Write out each line that follows exactly as it stands, without the pictures.

----

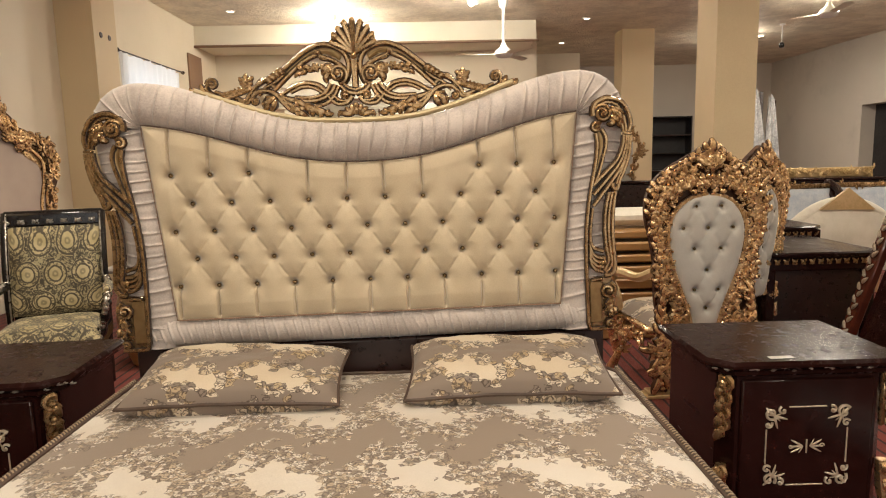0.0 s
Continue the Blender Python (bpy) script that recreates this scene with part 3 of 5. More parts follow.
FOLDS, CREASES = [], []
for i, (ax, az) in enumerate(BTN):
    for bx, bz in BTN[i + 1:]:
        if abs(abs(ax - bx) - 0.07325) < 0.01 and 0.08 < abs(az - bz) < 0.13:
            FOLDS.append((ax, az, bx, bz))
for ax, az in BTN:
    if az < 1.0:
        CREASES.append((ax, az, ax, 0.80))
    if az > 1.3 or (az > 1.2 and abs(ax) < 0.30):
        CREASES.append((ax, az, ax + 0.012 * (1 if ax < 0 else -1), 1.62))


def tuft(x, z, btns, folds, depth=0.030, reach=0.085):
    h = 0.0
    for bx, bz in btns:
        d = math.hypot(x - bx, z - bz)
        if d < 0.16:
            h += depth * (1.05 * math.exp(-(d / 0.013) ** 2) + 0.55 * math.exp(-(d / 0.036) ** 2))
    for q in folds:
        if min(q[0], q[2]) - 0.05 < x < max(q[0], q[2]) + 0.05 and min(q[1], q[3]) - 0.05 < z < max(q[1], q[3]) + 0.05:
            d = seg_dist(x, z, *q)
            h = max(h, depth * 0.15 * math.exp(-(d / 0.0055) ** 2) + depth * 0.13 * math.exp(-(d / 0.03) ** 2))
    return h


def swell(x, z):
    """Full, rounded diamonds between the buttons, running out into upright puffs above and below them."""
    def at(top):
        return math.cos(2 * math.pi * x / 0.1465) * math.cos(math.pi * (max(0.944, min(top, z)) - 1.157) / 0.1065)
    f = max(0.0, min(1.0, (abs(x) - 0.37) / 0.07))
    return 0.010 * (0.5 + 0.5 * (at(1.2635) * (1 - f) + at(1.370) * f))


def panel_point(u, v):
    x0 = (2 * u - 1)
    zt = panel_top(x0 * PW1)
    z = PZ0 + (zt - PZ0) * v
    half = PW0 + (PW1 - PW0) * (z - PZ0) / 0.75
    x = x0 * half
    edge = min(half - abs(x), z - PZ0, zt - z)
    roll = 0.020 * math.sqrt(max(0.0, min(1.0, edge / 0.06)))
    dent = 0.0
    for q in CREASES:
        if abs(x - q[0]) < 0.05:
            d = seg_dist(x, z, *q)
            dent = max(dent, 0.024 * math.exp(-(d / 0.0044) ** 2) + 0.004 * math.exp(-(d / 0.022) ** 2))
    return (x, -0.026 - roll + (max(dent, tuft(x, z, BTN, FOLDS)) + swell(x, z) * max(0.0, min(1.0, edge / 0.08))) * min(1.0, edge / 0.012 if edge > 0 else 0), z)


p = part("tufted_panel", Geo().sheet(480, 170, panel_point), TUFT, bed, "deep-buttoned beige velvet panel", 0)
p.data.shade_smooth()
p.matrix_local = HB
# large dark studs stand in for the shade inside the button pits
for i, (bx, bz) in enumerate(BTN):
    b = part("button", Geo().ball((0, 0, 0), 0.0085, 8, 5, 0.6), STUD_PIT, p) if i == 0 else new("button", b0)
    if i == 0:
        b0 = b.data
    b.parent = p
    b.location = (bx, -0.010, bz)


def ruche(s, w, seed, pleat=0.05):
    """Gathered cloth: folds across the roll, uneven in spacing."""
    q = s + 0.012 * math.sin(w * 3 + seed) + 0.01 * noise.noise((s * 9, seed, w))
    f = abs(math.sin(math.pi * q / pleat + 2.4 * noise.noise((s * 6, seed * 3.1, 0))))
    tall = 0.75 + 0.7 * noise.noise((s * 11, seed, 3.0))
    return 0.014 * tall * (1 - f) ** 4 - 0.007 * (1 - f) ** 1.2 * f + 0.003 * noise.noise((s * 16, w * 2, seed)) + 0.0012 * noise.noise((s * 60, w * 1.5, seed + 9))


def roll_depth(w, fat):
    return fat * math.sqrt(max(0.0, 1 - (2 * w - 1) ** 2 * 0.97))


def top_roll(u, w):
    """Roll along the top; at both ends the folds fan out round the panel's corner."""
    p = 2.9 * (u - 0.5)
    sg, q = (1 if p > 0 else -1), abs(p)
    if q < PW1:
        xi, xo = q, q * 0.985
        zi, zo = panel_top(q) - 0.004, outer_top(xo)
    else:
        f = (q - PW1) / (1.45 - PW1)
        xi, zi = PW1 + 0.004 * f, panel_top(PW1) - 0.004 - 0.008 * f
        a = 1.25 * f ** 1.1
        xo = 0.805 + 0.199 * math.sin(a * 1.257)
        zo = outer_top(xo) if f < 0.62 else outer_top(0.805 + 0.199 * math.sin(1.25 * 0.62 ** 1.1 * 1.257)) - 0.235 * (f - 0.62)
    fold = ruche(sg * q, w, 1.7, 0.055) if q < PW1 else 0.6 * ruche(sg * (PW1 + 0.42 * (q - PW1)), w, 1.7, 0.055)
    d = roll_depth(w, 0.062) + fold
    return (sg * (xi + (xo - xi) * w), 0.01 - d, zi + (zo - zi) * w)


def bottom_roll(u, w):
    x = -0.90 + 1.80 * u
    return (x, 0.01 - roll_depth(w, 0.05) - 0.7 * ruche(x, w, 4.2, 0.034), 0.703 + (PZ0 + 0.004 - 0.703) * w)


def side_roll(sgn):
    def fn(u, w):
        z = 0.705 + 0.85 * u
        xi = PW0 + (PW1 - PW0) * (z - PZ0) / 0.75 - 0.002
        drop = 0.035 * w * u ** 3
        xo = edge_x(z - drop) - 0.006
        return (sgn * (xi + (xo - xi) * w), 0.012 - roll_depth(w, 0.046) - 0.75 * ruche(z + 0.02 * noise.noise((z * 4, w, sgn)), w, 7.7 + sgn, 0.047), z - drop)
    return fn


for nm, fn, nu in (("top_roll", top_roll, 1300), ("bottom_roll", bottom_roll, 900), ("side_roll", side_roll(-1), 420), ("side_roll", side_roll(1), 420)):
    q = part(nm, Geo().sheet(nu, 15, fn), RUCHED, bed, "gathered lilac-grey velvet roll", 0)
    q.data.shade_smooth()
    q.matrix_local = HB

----

CORRECT ANSWER:
0.0 s
Continue the Blender Python (bpy) script that recreates this scene with part 3 of 5. More parts follow.
FOLDS, CREASES = [], []
for i, (ax, az) in enumerate(BTN):
    for bx, bz in BTN[i + 1:]:
        if abs(abs(ax - bx) - 0.07325) < 0.01 and 0.08 < abs(az - bz) < 0.13:
            FOLDS.append((ax, az, bx, bz))
for ax, az in BTN:
    if az < 1.0:
        CREASES.append((ax, az, ax, 0.80))
    if az > 1.3 or (az > 1.2 and abs(ax) < 0.30):
        CREASES.append((ax, az, ax + 0.012 * (1 if ax < 0 else -1), 1.62))


def tuft(x, z, btns, folds, depth=0.030, reach=0.085):
    h = 0.0
    for bx, bz in btns:
        d = math.hypot(x - bx, z - bz)
        if d < 0.16:
            h += depth * (1.05 * math.exp(-(d / 0.013) ** 2) + 0.55 * math.exp(-(d / 0.036) ** 2))
    for q in folds:
        if min(q[0], q[2]) - 0.05 < x < max(q[0], q[2]) + 0.05 and min(q[1], q[3]) - 0.05 < z < max(q[1], q[3]) + 0.05:
            d = seg_dist(x, z, *q)
            h = max(h, depth * 0.15 * math.exp(-(d / 0.0055) ** 2) + depth * 0.13 * math.exp(-(d / 0.03) ** 2))
    return h


def swell(x, z):
    """Full, rounded diamonds between the buttons, running out into upright puffs above and below them."""
    def at(top):
        return math.cos(2 * math.pi * x / 0.1465) * math.cos(math.pi * (max(0.944, min(top, z)) - 1.157) / 0.1065)
    f = max(0.0, min(1.0, (abs(x) - 0.37) / 0.07))
    return 0.010 * (0.5 + 0.5 * (at(1.2635) * (1 - f) + at(1.370) * f))


def panel_point(u, v):
    x0 = (2 * u - 1)
    zt = panel_top(x0 * PW1)
    z = PZ0 + (zt - PZ0) * v
    half = PW0 + (PW1 - PW0) * (z - PZ0) / 0.75
    x = x0 * half
    edge = min(half - abs(x), z - PZ0, zt - z)
    roll = 0.020 * math.sqrt(max(0.0, min(1.0, edge / 0.06)))
    dent = 0.0
    for q in CREASES:
        if abs(x - q[0]) < 0.05:
            d = seg_dist(x, z, *q)
            dent = max(dent, 0.024 * math.exp(-(d / 0.0044) ** 2) + 0.004 * math.exp(-(d / 0.022) ** 2))
    return (x, -0.026 - roll + (max(dent, tuft(x, z, BTN, FOLDS)) + swell(x, z) * max(0.0, min(1.0, edge / 0.08))) * min(1.0, edge / 0.012 if edge > 0 else 0), z)


p = part("tufted_panel", Geo().sheet(480, 170, panel_point), TUFT, bed, "deep-buttoned beige velvet panel", 0)
p.data.shade_smooth()
p.matrix_local = HB
# large dark studs stand in for the shade inside the button pits
for i, (bx, bz) in enumerate(BTN):
    b = part("button", Geo().ball((0, 0, 0), 0.0085, 8, 5, 0.6), STUD_PIT, p) if i == 0 else new("button", b0)
    if i == 0:
        b0 = b.data
    b.parent = p
    b.location = (bx, -0.010, bz)


def ruche(s, w, seed, pleat=0.05):
    """Gathered cloth: folds across the roll, uneven in spacing."""
    q = s + 0.012 * math.sin(w * 3 + seed) + 0.01 * noise.noise((s * 9, seed, w))
    f = abs(math.sin(math.pi * q / pleat + 2.4 * noise.noise((s * 6, seed * 3.1, 0))))
    tall = 0.75 + 0.7 * noise.noise((s * 11, seed, 3.0))
    return 0.014 * tall * (1 - f) ** 4 - 0.007 * (1 - f) ** 1.2 * f + 0.003 * noise.noise((s * 16, w * 2, seed)) + 0.0012 * noise.noise((s * 60, w * 1.5, seed + 9))


def roll_depth(w, fat):
    return fat * math.sqrt(max(0.0, 1 - (2 * w - 1) ** 2 * 0.97))


def top_roll(u, w):
    """Roll along the top; at both ends the folds fan out round the panel's corner."""
    p = 2.9 * (u - 0.5)
    sg, q = (1 if p > 0 else -1), abs(p)
    if q < PW1:
        xi, xo = q, q * 0.985
        zi, zo = panel_top(q) - 0.004, outer_top(xo)
    else:
        f = (q - PW1) / (1.45 - PW1)
        xi, zi = PW1 + 0.004 * f, panel_top(PW1) - 0.004 - 0.008 * f
        a = 1.25 * f ** 1.1
        xo = 0.805 + 0.199 * math.sin(a * 1.257)
        zo = outer_top(xo) if f < 0.62 else outer_top(0.805 + 0.199 * math.sin(1.25 * 0.62 ** 1.1 * 1.257)) - 0.235 * (f - 0.62)
    fold = ruche(sg * q, w, 1.7, 0.055) if q < PW1 else 0.6 * ruche(sg * (PW1 + 0.42 * (q - PW1)), w, 1.7, 0.055)
    d = roll_depth(w, 0.062) + fold
    return (sg * (xi + (xo - xi) * w), 0.01 - d, zi + (zo - zi) * w)


def bottom_roll(u, w):
    x = -0.90 + 1.80 * u
    return (x, 0.01 - roll_depth(w, 0.05) - 0.7 * ruche(x, w, 4.2, 0.034), 0.703 + (PZ0 + 0.004 - 0.703) * w)


def side_roll(sgn):
    def fn(u, w):
        z = 0.705 + 0.85 * u
        xi = PW0 + (PW1 - PW0) * (z - PZ0) / 0.75 - 0.002
        drop = 0.035 * w * u ** 3
        xo = edge_x(z - drop) - 0.006
        return (sgn * (xi + (xo - xi) * w), 0.012 - roll_depth(w, 0.046) - 0.75 * ruche(z + 0.02 * noise.noise((z * 4, w, sgn)), w, 7.7 + sgn, 0.047), z - drop)
    return fn


for nm, fn, nu in (("top_roll", top_roll, 1300), ("bottom_roll", bottom_roll, 900), ("side_roll", side_roll(-1), 420), ("side_roll", side_roll(1), 420)):
    q = part(nm, Geo().sheet(nu, 15, fn), RUCHED, bed, "gathered lilac-grey velvet roll", 0)
    q.data.shade_smooth()
    q.matrix_local = HB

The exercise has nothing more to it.